O exercício da cultura faz com que um agrupamento produza universos apenas ligeiramente diferentes um do outro, o que confere coesão e permite que eles se conectem externamente entre si de uma maneira satisfatória.
És um luar / Ao mesmo tempo luz e mistério / Como encontrar / A chave desse teu riso sério – assim cantam Beto Guedes e Caetano Veloso em Luz e Mistério. Como eles, tantos outros abordam o tema e descrevem como harmônicos incríveis foram capazes de serem construídos para depois serem desfeitos.
Ao longo da história do ser humano, nos mostra como uma solução foi buscada na tentativa de melhor administrar essa multiplicidade de universos que se mostram algumas vezes belos e outras vezes sinistros.
Todos estes universos possíveis e imagináveis existentes em um dado momento se interceptam em um único ponto no espaço-tempo: o presente.
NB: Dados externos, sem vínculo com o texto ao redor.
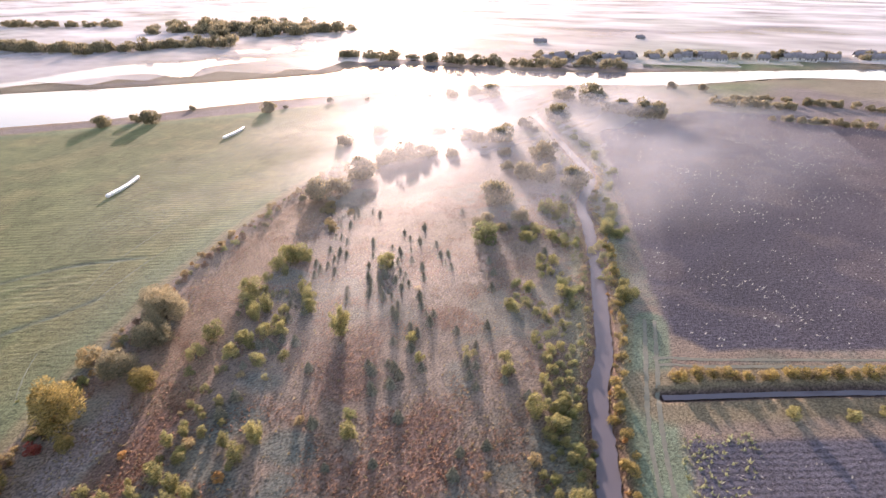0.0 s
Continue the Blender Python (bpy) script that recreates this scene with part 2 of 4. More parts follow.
# ---- the plan ----
STREAM = [(10, 250), (25, 213), (33, 192), (41, 169), (40, 146), (43, 131), (46, 111), (48, 93), (49, 79), (48.5, 70), (50, 60), (51.5, 48), (53, 37), (53.5, 27), (53, 17), (51, 4), (48.5, -9), (46.5, -17), (43.5, -25), (40.5, -31.5), (37.5, -38.5), (33, -47), (29.5, -57.5), (24, -68), (15.5, -75.5), (7, -81), (-0.5, -87), (-9.5, -94.5), (-20, -102), (-34, -111), (-43, -118), (-54, -123), (-68, -136), (-82, -145), (-113, -155.5), (-139, -166), (-187, -180), (-224, -190), (-269, -202), (-319, -214.5), (-420, -232)]
TRACK = [(56.5, 92), (56.5, 77), (56.5, 68), (57.2, 58), (58.6, 46), (59.3, 35), (60.5, 23), (60, 11.5), (58.8, 0.5), (56.5, -10), (54, -19), (50.3, -27), (46.8, -35), (43.2, -43), (39.6, -53), (35, -64), (28.4, -74.5), (19.3, -82.5), (10.5, -89.5), (1, -100), (-8, -110), (-20, -121), (-43, -137), (-66, -150), (-108, -170), (-175, -202)]
SPUR = [(57, 80), (60, 81), (63, 81.5), (82, 87), (105, 94), (126, 101), (158, 112)]
HEDGE = [(60, 76.8), (77, 82), (100, 89.5), (128, 98.3), (162, 109.5)]
DITCH = [(58, 72), (83.7, 81), (118, 91.5), (150, 102)]
DITCH2 = [(27, -76), (33, -93.5), (40, -112), (52.5, -142), (70, -183), (89, -228)]
FIELD1 = [(60.3, 89), (57, 104), (53.6, 134), (49, 162), (45, 196), (40, 231), (86, 276), (120, 274), (165, 255), (260, 210), (250, 140), (164, 116), (103, 97), (66, 86)]
FIELD2 = [(61, 63.6), (95.5, 75), (150, 92), (165, 43), (182, -16), (195, -57), (204, -84), (200, -151), (160, -202), (94, -218), (60, -141), (40, -89.5), (39.1, -76.8), (44.8, -58.3), (52, -40), (58, -24.8), (61.3, -10), (64, 12), (63.2, 36)]
FIELD3 = [(104, -268), (49.5, -154), (21, -86), (11.5, -92), (-8.2, -115), (-43, -142), (-76, -163), (-144, -196.5), (-87, -265), (-25, -340), (88, -350)]
MEADOW = [(-700, -60), (-240, 105), (-189, 151), (-158, 177), (-114, 215), (-85, 244), (-57.6, 203), (-41, 158), (-42, 145), (-42, 126), (-41, 101), (-38.7, 78), (-34.5, 59), (-30.2, 43), (-27.4, 34), (-25, 20), (-20, 0), (-14, -22), (-12.6, -31), (-12.4, -52), (-13, -66), (-15.5, -80), (-20, -89), (-32.6, -99.6), (-52, -110), (-69, -117.5), (-91, -133), (-130, -150), (-177, -167), (-321, -196), (-700, -260)]
RIVER = [(-420, 20), (-234, 139), (-202, 161.6), (-168, 187), (-131, 230), (-82, 271), (-44, 301), (17, 322), (78, 339), (143, 379), (193, 385), (264, 404), (700, 560), (700, 640), (290, 458), (209, 431), (47, 374), (-23.5, 362), (-85, 370), (-131, 350), (-133, 321), (-204, 261), (-237, 238), (-275, 214), (-325, 191), (-520, 60)]
BACKWATER = [(-540, 80), (-332, 195), (-295, 229), (-274, 255), (-251, 289), (-212, 284), (-227, 324), (-207, 369), (-247, 368), (-258, 338), (-286, 325), (-300, 295), (-306, 237), (-348, 204)]
POOL = [(-286, 371), (-257, 382), (-243, 400), (-218, 403), (-224, 489), (-237, 539), (-255, 502), (-247, 430), (-271, 400)]
WOOD = [(320, -125), (241, -183), (157, -215), (116, -258), (90, -282), (77, -328), (40, -343), (-20, -391), (-133, -473), (-260, -640), (300, -640), (600, -300)]
HEATH2 = [(-29, -328), (-135, -481), (-299, -487), (-225, -319), (-173, -204), (-133, -232), (-90, -279)]
FIELD4 = [(-198, -239), (-237, -305), (-370, -470), (-640, -520), (-640, -290), (-396, -245), (-299, -231), (-252, -221)]


def seg_distance(px, py, line):
    """How far points lie from a line, and how far along it (0 to 1) the nearest place is."""
    best, along = np.full(px.shape, 1e9), np.zeros(px.shape)
    n = len(line) - 1
    for i, ((ax, ay), (bx, by)) in enumerate(zip(line, line[1:])):
        dx, dy = bx - ax, by - ay
        s = np.clip(((px - ax) * dx + (py - ay) * dy) / (dx * dx + dy * dy), 0, 1)
        d = np.hypot(px - ax - s * dx, py - ay - s * dy)
        near = d < best
        best, along = np.where(near, d, best), np.where(near, (i + s) / n, along)
    return best, along


def inside(px, py, poly):
    """How deep points lie inside a closed outline (negative outside)."""
    d, _ = seg_distance(px, py, [*poly, poly[0]])
    odd = np.zeros(px.shape, bool)
    for (ax, ay), (bx, by) in zip(poly, [*poly[1:], poly[0]]):
        if ay == by:
            continue
        odd ^= ((ay > py) != (by > py)) & (px < (bx - ax) * (py - ay) / (by - ay) + ax)
    return np.where(odd, d, -d)


def value_noise(px, py, size, seed):
    """Smooth noise from 0 to 1 with lumps of that size."""
    u, v = px / size + 57.3 * seed, py / size + 31.7 * seed
    iu, iv = np.floor(u).astype(np.int64), np.floor(v).astype(np.int64)
    fu, fv = u - iu, v - iv
    fu, fv = fu * fu * (3 - 2 * fu), fv * fv * (3 - 2 * fv)

    def h(a, b):
        k = (a * 374761393 + b * 668265263 + seed * 974711) & 0xFFFFFFFF
        k = ((k ^ (k >> 13)) * 1274126177) & 0xFFFFFFFF
        return ((k ^ (k >> 16)) & 0xFFFF) / 65535.0

    return (h(iu, iv) * (1 - fu) + h(iu + 1, iv) * fu) * (1 - fv) + (h(iu, iv + 1) * (1 - fu) + h(iu + 1, iv + 1) * fu) * fv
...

Se geometrizarmos estes universos como membranas tridimensionais que se interceptam neste ponto, percebemos que elas se movem, pois o presente não é estático, e se movem em uma única direção, pois nós nascemos, vivemos e morremos e não o contrário. Esta seta do movimento é dada pela entropia do universo como um todo, que só aumenta. Porém a vida que se desenvolve neste universo, vai na direção contrária, diminuindo sua entropia. Se tomarmos todos os universos gerados pelos seres humanos como passíveis de serem aceitos, podemos dizer que temos uma entropia máxima, pois todas as opções possuem a mesma chance de se validar. É o que nos diz a alteridade.
Toda essa multiplicidade de universos decorre da incapacidade que temos de nos conectarmos internamente, ou seja, ligarmos os nossos cérebros entre si.
Essa realidade tem um novo capítulo, pelo avanço no estudo da conexão entre cérebros desenvolvida por Miguel Nicolelis e colaboradores, que conseguiram fazer com que macacos pensassem em conjunto na solução de problemas para obtenção de comida. Quais as implicações dessa nova realidade são um completo mistério. Todas as possíveis estimativas que fizermos das possíveis direções que esta nova realidade pode ter sempre serão vagas e inexatas, pois o principal atributo do novo decorre de uma mudança de fase representada pelo modelo do caos probabilístico, cujos efeitos somente aparecem após a mudança de fase. Quem poderia imaginar que a internet, um estado de compartilhamento universal de ideias faria com que os seres humanos ao contrário, se aglutinassem em tribos que compartilham universos semelhantes acentuando o extremismo.